Dass die Ausarbeitung des Gesetzes fast vier Jahre gedauert hat, hat übrigens nicht damit zu, dass den damit befassten Regierungen der Schutz der Bürger ein besonders großes Anliegen gewesen wäre. Vielmehr stritten sich Bures' Amtsvorgänger Hubert Gorbach und Werner Faymann mit den Innenressortleitern Liese Prokop und Günther Platter darüber, ob man sich bei der Speicherdauer am unteren (Verkehrsministerium) oder am oberen Rand (Innenministerium) orientieren solle. Dieses Problem ist nun gelöst.

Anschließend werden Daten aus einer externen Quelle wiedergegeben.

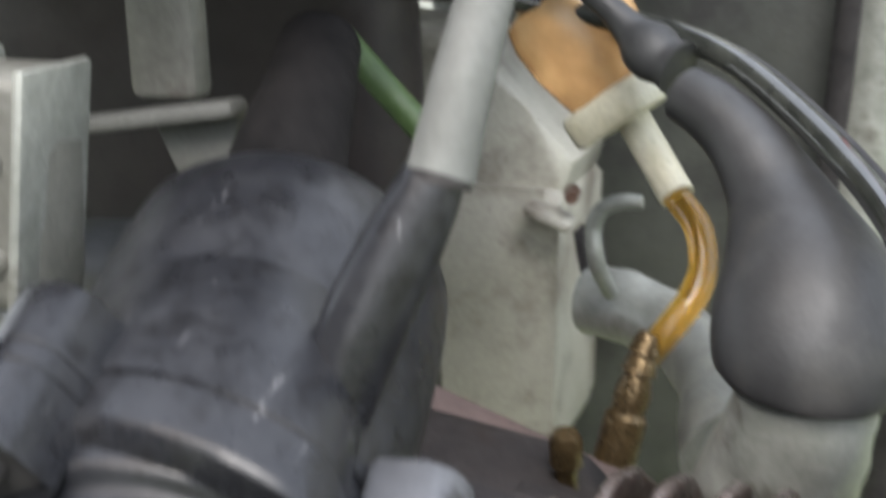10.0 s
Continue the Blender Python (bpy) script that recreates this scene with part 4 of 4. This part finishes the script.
# ---- rubber intake elbow ----
def build_intake():
    root = thing("intake_elbow", (0.0705, 0.480, 0.420), "black rubber cap with bulging skirt and narrow neck", "rubber cap")
    line = [(0.0702, 0.4795, 0.4200, 0.0108), (0.0705, 0.4797, 0.4222, 0.0128), (0.0707, 0.4810, 0.4262, 0.0136), (0.0704, 0.4838, 0.4310, 0.0134), (0.0695, 0.4865, 0.4353, 0.0122), (0.0677, 0.4898, 0.4400, 0.0098), (0.0650, 0.4940, 0.4455, 0.0074), (0.0606, 0.4975, 0.4520, 0.0058), (0.0552, 0.5009, 0.4568, 0.0050), (0.0505, 0.5040, 0.4592, 0.0046)]
    part("skirt", hose(line, None, 6, 36), DUSTY, root)
    neck = [(0.0490, 0.5070, 0.4630, 0.0046), (0.0470, 0.5080, 0.4640, 0.0041), (0.0450, 0.5090, 0.4652, 0.0048), (0.0430, 0.5100, 0.4668, 0.0045), (0.0405, 0.5110, 0.4692, 0.0030), (0.0360, 0.5120, 0.4735, 0.0022), (0.0280, 0.5140, 0.4790, 0.0022), (0.0100, 0.5160, 0.4850, 0.0022)]
    part("neck", hose(neck, None, 5, 24), DUSTY, root)
    root = thing("intake_manifold", (0.06, 0.53, 0.38), "pale grey cast intake stub under the rubber cap", "manifold")
    pipe = hose([(0.0703, 0.4800, 0.4205, 0.0100), (0.0702, 0.4805, 0.4170, 0.0102), (0.0688, 0.4830, 0.4110, 0.0108), (0.0660, 0.4880, 0.4020, 0.0120), (0.060, 0.495, 0.385, 0.014)], None, 4, 28)
    part("stub", rough_up(pipe, 0.0008, 140), PALE, root)
    arm = hose([(0.0180, 0.5750, 0.4040, 0.0085), (0.0290, 0.5700, 0.4030, 0.0080), (0.0410, 0.5600, 0.4000, 0.0080), (0.0510, 0.5400, 0.3990, 0.0090), (0.0580, 0.5150, 0.3930, 0.0110)], None, 5, 24)
    part("arm", rough_up(arm, 0.0010, 110), PALE, root, "rough pale cast arm")


build_intake()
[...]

Der Gesetzesentwurf enthält folgende Details: Die Polizei darf auf die Daten nur mit richterlicher Genehmigung zugreifen. Um das Missbrauchspotenzial zu minimieren, müssen die entsprechenden Datenbanken der Provider alle Zugriffe protokollieren. Jede Person, über die entsprechende Informationen eingeholt werden, muss darüber im Nachhinein informiert werden. Grundsätzlich ist der Zugriff auf die Daten nur dann erlaubt, wenn der Verdacht auf eine „schwere Straftat“ (siehe Artikel unten) besteht.

Es gibt allerdings zwei Ausnahmen. Erstens: Es besteht – etwa nach einem Lawinenabgang – Gefahr für das Leben einer Person, die etwa durch eine Handypeilung gerettet werden könnte. Zweitens: Die Polizei gibt an, mithilfe dieser Daten (Standort, Inhaber eines Anschlusses etc.) ein angekündigtes Verbrechen verhindern zu können.

AUF EINEN BLICK

Die EU-Richtlinie zur sogenannten Vorratsdatenspeicherung wird in Österreich demnächst umgesetzt. Künftig wird sechs Monate lang gespeichert, wer wann von wo aus und mit wem wie lange telefoniert oder via SMS und E-Mail kommuniziert hat.